Fritjof Capra viaja na transversal

Marcelo Leite
editor de Ciência

Passou por Brasília na semana passada o autor de best-sellers paracientíficos Fritjof Capra, conhecido por obras como "O Tao da Física" e "Ponto de Mutação". Deitou falação, em seminário do Ministério do Meio Ambiente (MMA), sobre o desafio da "transversalidade" para a administração Lula, ou seja, sobre a necessidade de permear todas as ações de governo com preocupações como a "sustentabilidade social, cultural, política e ambiental" -nas palavras da ministra Marina Silva.
Nos últimos anos, Capra voltou suas lucubrações além da ciência para o tema do ambiente, que tem atraído o maior número de espíritos simples -ainda que bem-intencionados- nostálgicos de um mundo uno que nunca existiu, não-dilacerado, virgem de tecnologia. Duas de suas obras recentes são "As Conexões Ocultas - Integrando Dimensões Biológicas, Cognitivas e Sociais da Vida em uma Ciência da Sustentabilidade) e "A Teia da Vida - Um Novo Entendimento dos Sistemas Vivos", ambos traduzidos para o português.
A julgar pelos títulos dos volumes, têm tudo a ver com preocupações vicejantes nas margens do Fórum Social Mundial. Foi numa dessas reuniões em Porto Alegre que Capra se engajou, em companhia da ministra, na proposta de uma rede internacional por um "Brasil Sustentável", cujos primeiros passos foram dados com a reunião encerrada sexta-feira na ecologicamente duvidosa Academia de Tênis de Brasília.
Capra pontificou: "Formular políticas para um Brasil sustentável significa introduzir uma nova dimensão ética na política. A ética ecológica é um padrão de comportamento que flui através da percepção de que todos pertencemos à comunidade global da biosfera". Disse mais: "A rede é o padrão básico de organização da vida. Desde o princípio, há mais de 3 bilhões de anos, a vida surgiu no planeta não através da competição, mas através da cooperação, de parcerias e da formação de redes".
Marina Silva aplaudiu: "Essa rede mundial de ecologistas está aqui para nos ajudar a tornar o nosso sonho realidade". De fato, a ministra anda necessitada de ajuda internacional, porque no plano doméstico os "ecologistas" (ambientalistas) já começaram a chiar. O Instituto Socioambiental (ISA), do qual saiu o secretário de Biodiversidade e Florestas do MMA, João Paulo Ribeiro Capobianco, publicara dias antes um primeiro documento de cobrança, sintomaticamente intitulado "Transversalidade na Corda Bamba" ( www.socioambiental.org/ website/especiais/novogov2/index.shtm).

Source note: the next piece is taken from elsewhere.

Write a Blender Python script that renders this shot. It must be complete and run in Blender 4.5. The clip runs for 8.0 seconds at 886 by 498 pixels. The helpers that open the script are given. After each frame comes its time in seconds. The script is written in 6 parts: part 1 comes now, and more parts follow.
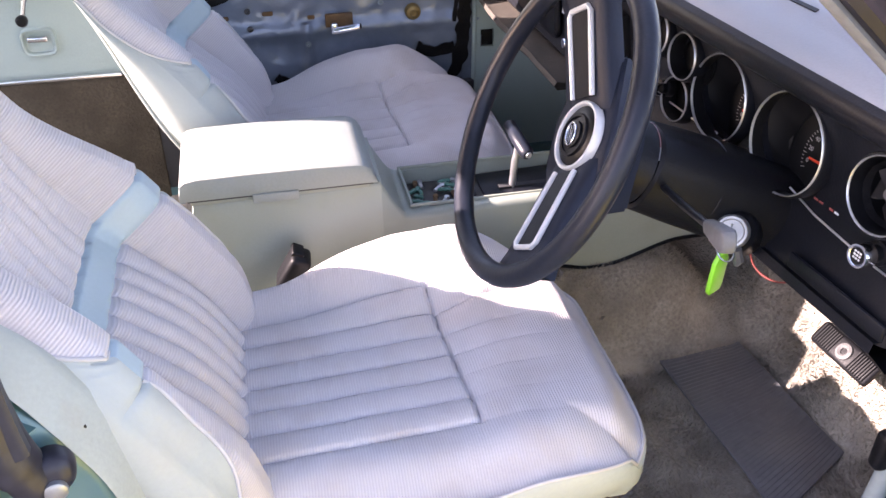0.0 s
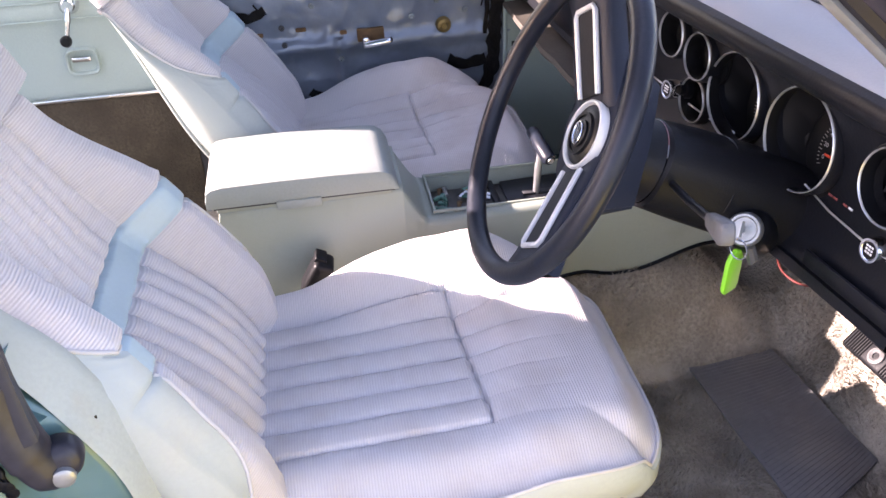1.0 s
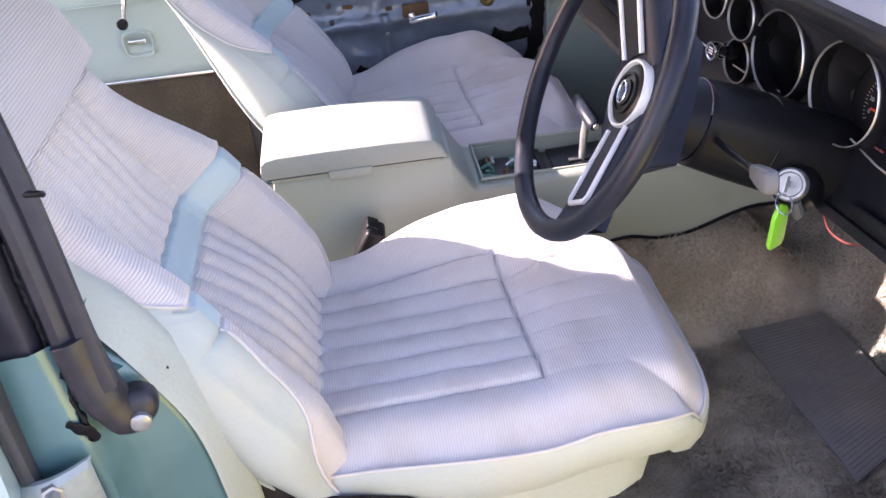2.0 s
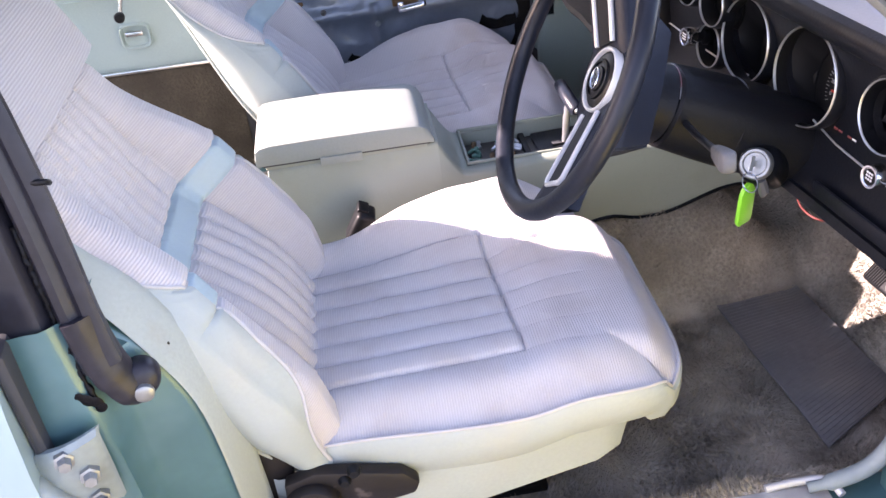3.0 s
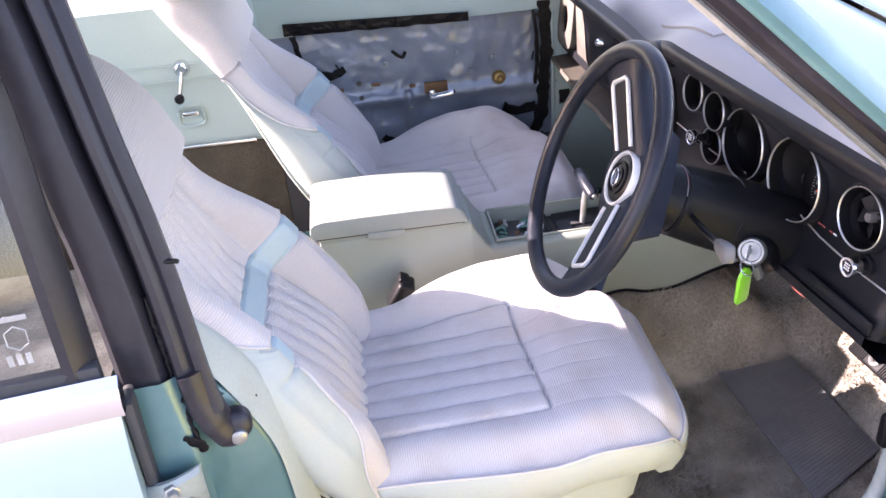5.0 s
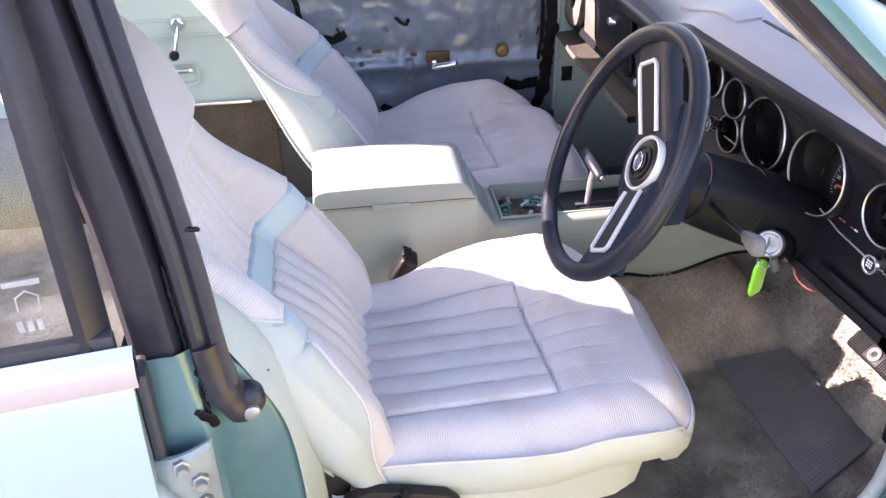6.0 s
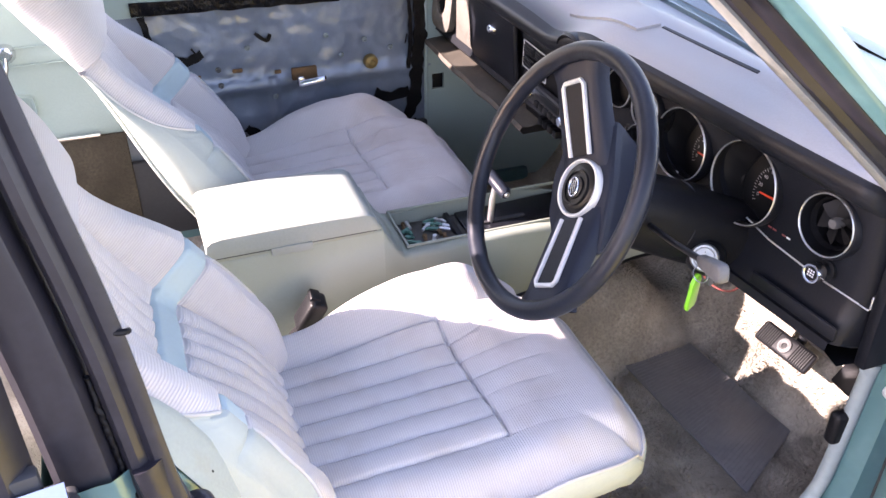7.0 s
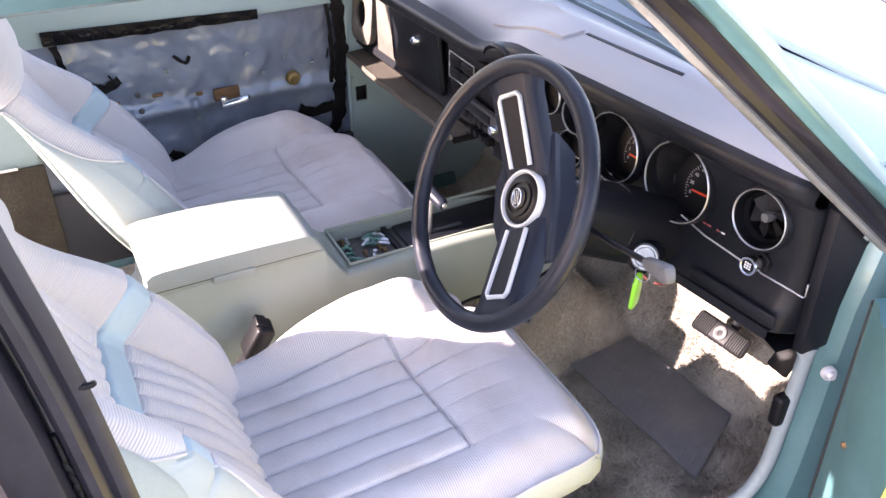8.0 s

Coincidência ou não, eles se queixam exatamente da perene ausência do MMA, ou pelo menos da questão ambiental, na formulação de políticas públicas por outros ministérios -como no caso do agronegócio exportador e sua predileção pela soja transgênica. Já lá vão quase dois meses desde que se tornou conhecido o desmatamento de mais de 25 mil km2 na Amazônia no período 2001-2002, 40% a mais que no anterior, e não há ainda notícia concreta da comissão interministerial (mais uma) criada para resolver o problema.
Enquanto isso, a monocultura da soja avança em direção a Santarém (PA), produzindo divisas para o país ao mesmo tempo em que induz desmatamento. Não é contradição que se resolva com platitudes e transversalidades caprianas.